No se preocupe, que
ya estamos nosotros para asegurar todo lo contrario a lo que refleja el titular, más propio de Despeñaperros hacia arriba. Generalmente, uno pierde por demérito propio y porque el rival hace las cosas bien, porque el fútbol es un deporte de errores, pero
en los medios capitalinos sólo leerán que el equipo de Zinedine Zidane hizo un partido horrible y que
regaló la victoria. Y en lo primero tienen razón, aunque sería injusto obviar que
el Real Betis puso mucho de su parte para ello.
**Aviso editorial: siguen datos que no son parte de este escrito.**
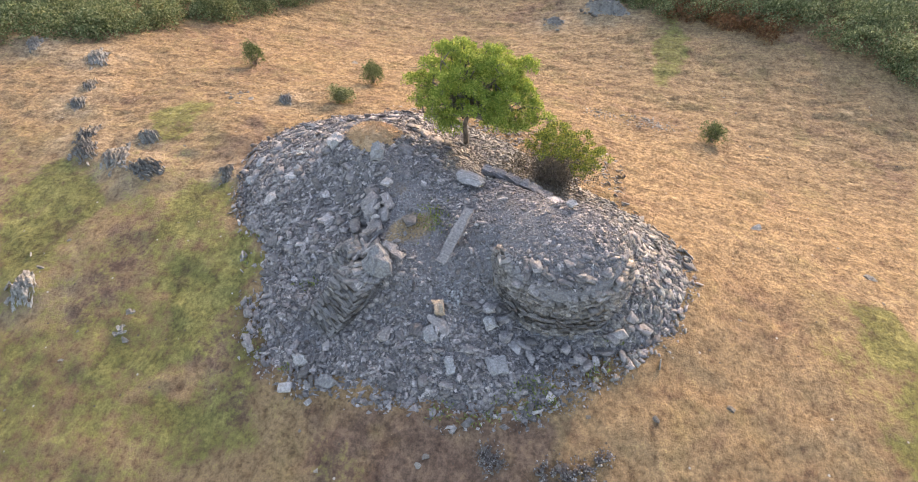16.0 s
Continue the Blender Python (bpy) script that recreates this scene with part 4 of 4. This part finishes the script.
def build_branch():
    rng = np.random.RandomState(91)
    x, y = -6.95, 1.3
    tubes = []
    for k in range(9):
        a = rng.uniform(0, 6.283)
        L = rng.uniform(0.25, 0.5)
        tubes.append(limb((0, 0, 0.04), (L * math.cos(a), L * math.sin(a), rng.uniform(0.05, 0.3)), 0.018, 0.006, rng, 0.2, 5))
    V, Q = join_tubes(tubes)
    tagged(put("dead_branch", mesh_np("dead_branch", V, Q), DEADWOOD, None, Matrix.Translation((x, y, float(surface_z(x, y)) + 0.08))), "bleached white dead branch lying on slate rubble", "branch")


build_branch()

# ---- heather clumps ----
def build_mat(spots, seed):
    """A low ragged mat of burnt heather along the spots (place, radius), with slate chips among the stems."""
    rng = np.random.RandomState(seed)
    x0, y0, _ = spots[0]
    ob = thing("heather_clump", "dark grey-brown low heather mat with pale chips in cropped turf", "heather", "heather clumps", m=Matrix.Translation((x0, y0, float(turf_z(x0, y0)))))
    P = []
    for x, y, r in spots:
        k = int(5200 * r * r)
        q = rng.normal(0, 0.5, (k, 2)) * r
        keep = wave_noise(x + q[:, 0], y + q[:, 1], 0.22, 66) > -0.25
        P.append(np.array([x, y]) + q[keep])
    P = np.concatenate(P)
    z = turf_z(P[:, 0], P[:, 1])
    C = np.stack([P[:, 0], P[:, 1], z + rng.uniform(0, 0.09, len(P))], 1) - np.array(ob.matrix_basis.translation)
    L = leaves(C, np.tile([0, 0, 0.5], (len(C), 1)), rng, 0.07, 0.02)
    put("foliage", mesh_np("foliage", L, leaf_quads(len(L))), HEATHER, ob)
    pick = P[rng.randint(0, len(P), max(16, len(P) // 7))]
    m = len(pick)
    V = np.einsum("nij,nkj->nki", rotations(m, rng, 0.35), flakes(m, rng, rng.uniform(0.04, 0.12, m), thick=0.25)) + (np.stack([pick[:, 0], pick[:, 1], turf_z(pick[:, 0], pick[:, 1]) + 0.05], 1) - np.array(ob.matrix_basis.translation))[:, None]
    put("chips", mesh_np("chips", V, flake_quads(m)), CRAG, ob, label="grey stone chips")["kind"] = "stuff"


build_mat([(2.84, 10.05, 0.36), (2.7, 9.85, 0.22)], 201)
build_mat([(2.98, 11.55, 0.36), (2.85, 11.95, 0.34), (2.6, 12.4, 0.2), (2.4, 12.7, 0.18), (2.2, 12.9, 0.18), (2.9, 12.5, 0.2), (3.05, 12.95, 0.2)], 202)
build_mat([(4.1, 12.3, 0.14), (3.95, 12.75, 0.12), (3.8, 13.1, 0.1), (3.65, 13.5, 0.14), (3.6, 13.8, 0.1)], 203)


# ---- rock outcrops on the slope ----
def build_outcrop(label, x, y, r, n, h, strike, seed):
    rng = np.random.RandomState(seed)
    z0 = float(turf_z(x, y))
    ob = thing("rock_outcrop", label, "rock outcrop", "rock outcrops", m=Matrix.Translation((x, y, z0)))
    c, s = math.cos(radians(strike)), math.sin(radians(strike))
    # half-buried bedrock with broken ledges along its strike
    big = h > 0.24
    g = np.linspace(-1, 1, 44)
    U, W = np.meshgrid(g, g)
    rho = np.hypot(U, W) * (1 + 0.3 * wave_noise(U + seed, W, 0.8, 61))
    PX, PY = r * (1.25 * U * c - 0.8 * W * s), r * (1.25 * U * s + 0.8 * W * c)
    saw = 3.1 * W + 0.5 * wave_noise(U + seed, W, 0.9, 62)
    ledge = 0.35 * (saw - np.floor(saw)) + 0.75 * np.abs(wave_noise(1.6 * U + seed, 6 * W, 0.9, 64)) + 0.5 * np.abs(wave_noise(5 * U, 5 * W + seed, 1.0, 63)) + 0.12 * rng.uniform(-1, 1, U.shape)
    Z = turf_z(x + PX, y + PY) - z0 + h * (0.75 * ledge - 0.3) * np.clip(1.25 - rho, 0, 1) - 0.14 * np.clip(rho - 0.45, 0, 1)
    i = np.arange(U.size).reshape(U.shape)
    Q = np.stack([i[:-1, :-1], i[:-1, 1:], i[1:, 1:], i[1:, :-1]], -1).reshape(-1, 4)
    if big:
        put("bedrock", mesh_np("bedrock", np.stack([PX, PY, Z], -1), Q), CRAG, ob)
    # fragments
    for k in range(2 * n if big else int(1.7 * n)):
        px, py = rng.normal(0, r * (0.5 if big else 0.75), 2)
        px, py = 1.3 * px * c - 0.8 * py * s, 1.3 * px * s + 0.8 * py * c
        sx, sy, sz = r * rng.uniform(0.14, 0.5), r * rng.uniform(0.06, 0.2), max(h, 0.2) * rng.uniform(0.15, 0.42)
        if not big:
            sx, sy, sz = rng.uniform(0.1, 0.38), rng.uniform(0.08, 0.24), rng.uniform(0.06, 0.12)
        me = rough_rock("crag", rng, sx, sy, sz, 10, 0.13, 0.74)
        dz = float(turf_z(x + px, y + py)) - z0
        put("crag", me, CRAG, ob, pose(px, py, dz + sz * (0.12 if big else -0.05), rng.normal(-14, 18) if big else rng.normal(0, 7), rng.normal(0, 18 if big else 7), strike + rng.normal(0, 20 if big else 60)))
    return ob


OUT = "jagged grey slate outcrop breaking through dry turf"
LOW = "low grey rocks half sunk in mossy turf"
for i, (x, y, r, n, h, st) in enumerate(OUTCROPS):
    build_outcrop(OUT if h > 0.24 else LOW, x, y, r, n, h, st, 300 + i)


# ---- stones scattered on the turf ----
def build_stones():
    rng = np.random.RandomState(33)
    shapes = []
    for k in range(8):
        me = rough_rock("stone", rng, rng.uniform(0.8, 1.1), rng.uniform(0.6, 0.9), rng.uniform(0.3, 0.48), 13, 0.1, 0.66)
        me.materials.append(CRAG)
        shapes.append(me)
    spots = [(-6.55, 21.75, 0.5), (-8.4, 18.2, 0.5), (-2.85, 27.7, 0.45), (8.85, 8.85, 0.38), (5.25, 10.7, 0.42), (5.25, 13.35, 0.3), (4.6, 13.3, 0.4), (3.0, 8.35, 0.24), (3.25, 8.2, 0.24),
             (5.1, 11.3, 0.28), (5.9, 10.2, 0.3), (7.0, 10.8, 0.35), (0.26, 16.1, 0.3), (2.4, 17.4, 0.3), (1.0, 14.1, 0.25), (9.2, 19.6, 0.2), (-18, 14.8, 0.6), (-17.4, 15.3, 0.5), (-20, -1.4, 0.45), (5.5, 8.8, 0.25)]
    for i in range(90):
        x, y = rng.uniform(-26, 18), rng.uniform(-8, 30)
        if heap_z(x, y) < ground_z(x, y) - 0.4:
            spots.append((x, y, rng.uniform(0.06, 0.2)))
    for x, y, s in spots:
        z = float(turf_z(x, y))
        ob = put("stone", shapes[rng.randint(8)], ROCK, None, pose(x, y, z - 0.04 * s, rng.normal(0, 12), rng.normal(0, 12), rng.uniform(0, 360)) @ Matrix.Scale(0.9 * s, 4))
        tagged(ob, "weathered grey stone lying in the turf", "stone", "stones on the turf")


build_stones()


def build_chip_patch(x0, y0, lx, ly, m, seed):
    rng = np.random.RandomState(seed)
    x, y = rng.normal(x0, lx, m), rng.normal(y0, ly, m)
    V = np.einsum("nij,nkj->nki", rotations(m, rng, 0.3), flakes(m, rng, rng.uniform(0.04, 0.13, m), thick=0.2)) + np.stack([x, y, turf_z(x, y) + 0.01], 1)[:, None]
    tagged(put("stone_scatter", mesh_np("stone_scatter", V, flake_quads(m)), SUNSLATE), "patch of pale stone chips lying on dry turf", "stones", kind="stuff")


build_chip_patch(-17.6, 15.0, 0.35, 0.8, 170, 35)
build_chip_patch(-17.5, 12.4, 0.3, 0.45, 80, 36)


# ---- weeds along the foot of the heap ----
def build_weeds():
    rng = np.random.RandomState(44)
    n = 1700
    x, y = rng.uniform(-13, 3.2, n * 30), rng.uniform(-3, 16, n * 30)
    h = heap_z(x, y) - ground_z(x, y)
    k = (np.abs(h + 0.05) < 0.14) & (wave_noise(x, y, 1.5, 45) > 0.5) & (x > -7)
    x, y = x[k][:n], y[k][:n]
    gx, gy = rng.normal(-3.9, 0.34, 170), rng.normal(7.0, 0.26, 170)
    x, y = np.concatenate([x, gx]), np.concatenate([y, gy])
    C = np.stack([x, y, surface_z(x, y) + rng.uniform(0, 0.08, len(x))], 1)
    L = leaves(C, np.tile([0, 0, 0.8], (len(C), 1)), rng, 0.13, 0.022)
    tagged(put("weeds", mesh_np("weeds", L, leaf_quads(len(L))), HERB), "green weeds and grass fringing the slate heap", "weeds", kind="stuff")


build_weeds()

# ---- gorse belt, bracken and wood below ----
BELT = [(90, 40), (113, 35.8), (119, 35.2), (126, 34.2), (130, 31.8), (136, 30.5), (142, 31.2), (153, 29.8), (165, 29.6), (173, 31.5), (177, 34.5), (183, 36), (191, 36.5), (200, 36), (203, 37.2), (206, 35), (213, 31.0), (219, 30), (224, 28.6), (230, 28.2), (235, 27.2), (238, 28.4), (246, 30.2), (262, 34)]


def belt_radius(deg):
    return np.interp(deg, [b[0] for b in BELT], [b[1] for b in BELT])


def build_belt(name, label, lo, hi, depth0, depth1, count, r_lo, r_hi, mat, seed, leafn, length, width, category):
    rng = np.random.RandomState(seed)
    P = []
    for k in range(count):
        deg = rng.uniform(lo, hi)
        rr = float(belt_radius(deg)) + 0.3 * math.sin(deg * 2.9) + depth0 + (depth1 - depth0) * rng.uniform(0, 1) * float(np.interp(deg, [180, 192], [1.0, 0.95]))
        cx, cy, s = -3 + rr * math.cos(radians(deg)), 8 + rr * math.sin(radians(deg)), rng.uniform(r_lo, r_hi)
        m = int(leafn * s * s)
        d = rng.normal(0, 1, (m, 3))
        d /= np.linalg.norm(d, axis=1, keepdims=True)
        d[:, 2] = np.abs(d[:, 2])
        c = np.array([cx, cy, float(ground_z(cx, cy))]) + d * (s * (0.8 + 0.25 * np.sin(4 * d[:, :1] + k) + rng.uniform(-0.12, 0.12, (m, 1)))) * np.array([1, 1, 1.15])
        skin = np.cross(d, rng.normal(0, 1, d.shape))
        P.append(leaves(c, 0.45 * d + 0.9 * skin / np.linalg.norm(skin, axis=1, keepdims=True), rng, length, width))
    L = np.concatenate(P)
    tagged(put(name, mesh_np(name, L, leaf_quads(len(L))), mat), label, category, kind="stuff")


build_belt("gorse", "dense grey-green gorse thicket along the slope's lower edge", 90, 262, 0.7, 11, 1250, 0.4, 1.5, GORSE, 401, 480, 0.13, 0.044, "gorse")
build_belt("bracken", "rusty brown bracken at the edge of the gorse", 150, 164, -0.3, 2.2, 60, 0.4, 0.8, BRACKEN, 402, 200, 0.15, 0.05, "bracken")

build_belt("undergrowth", "mixed green undergrowth between the gorse and the wood", 183, 238, 9.0, 26, 330, 1.1, 2.1, WOOD_LEAF, 403, 70, 0.3, 0.1, "undergrowth")


def build_wood():
    kinds = []
    for s in range(3):
        rng = np.random.RandomState(500 + s)
        lobes = [(rng.normal(0, 1.3), rng.normal(0, 1.3), rng.uniform(2.2, 5.0), rng.uniform(1.2, 2.0), rng.uniform(1.2, 2.0), rng.uniform(1.0, 1.7)) for _ in range(9)]
        kinds.append(build_tree("woodland_tree", "leafy dark green broadleaf tree in the wood below the gorse", (-49 - 3 * s, 4 + 6 * s, -9.5), lobes, (0, 0, 2.0), 0.2, WOOD_LEAF, 510 + s, 190, 5, 0.24, 0.08))
        kinds[-1]["group"] = "woodland trees"
    rng = np.random.RandomState(540)
    for i in range(72):
        deg = rng.uniform(118, 186) if i % 3 == 0 else rng.uniform(184, 236)
        rr = float(belt_radius(deg)) + (rng.uniform(12, 26) if deg < 184 else rng.uniform(8.5, 24))
        x, y = -3 + rr * math.cos(radians(deg)), 8 + rr * math.sin(radians(deg))
        if math.hypot(x + 44, y - 6) < 3:
            continue
        copy_thing(kinds[i % 3], pose(x, y, float(ground_z(x, y)) - 0.3, 0, 0, rng.uniform(0, 360)) @ Matrix.Scale(rng.uniform(0.6, 0.9), 4))
    for k, (x, y) in enumerate(((-37.5, 31.0), (-39.5, 26.5), (-41.0, 33.0))):
        copy_thing(kinds[k % 3], pose(x, y, float(ground_z(x, y)) - 0.3, 0, 0, 70 * k) @ Matrix.Scale(0.85, 4))
    for s, ob in enumerate(kinds):
        ob.location.z = float(ground_z(ob.location.x, ob.location.y)) - 0.2


build_wood()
Pese a que no venía haciendo las cosas mal el cuadro verdiblanco, aun sin acompañar los resultados, este domingo
las hizo mucho mejor. Y se pueden aportar
motivos, más allá de la desidia merengue.
Por partes: Rubi se atrevió, al fin, a deshacer atrás
la incompatible pareja -por blanda- Mandi-Bartra; usó en repliegue
tres centrales, poniendo de bisagra a
Edgar, quien mejor le había funcionado; devolvió la titularidad en punta a quien más lo merecía, un
Loren que trajo de cabeza a los centrales del Madrid, a quienes sacó constantemente de sitio; soltó más a
Sergio Canales, para que el cántabro pudiese realizar esas arracandas tan clásicas con las que rompe una o dos líneas del contrario; y situó a
Fekir, de una vez por todas, más cerca de la cal del área rival que de la que separa la banda. Que una cosa es caer ahí a recibir, para poder girarse, y otra partir siempre desde la banda y con tantos metros por delante por recorrer.
Todo ello no debe pasar desapercibido, por mucho que los medios de Madrid critiquen, y deban criticar, el mal partido blanco. Sobre todo, porque los de Zidane se encontraron al borde del descanso con
ese tanto llamado "psicológico" que no supieron aprovechar. O quizá
el Betis supo neutralizar, tras tener la lección de lo sucedido ante el Barça
bien aprendida.
Ni ganar al que partía la jornada como líder ni hacerlo, ni siquiera conseguirlo en el Sánchez-Pizjuán ante el eterno nivel,
arreglaría ya la temporada, porque este domingo quedó bastante claro que el Betis de Rubi tiene para bastante más, pero a nadie amarga un dulce. Sobre todo, a una afición habituada injustamente a tantos sinsabores.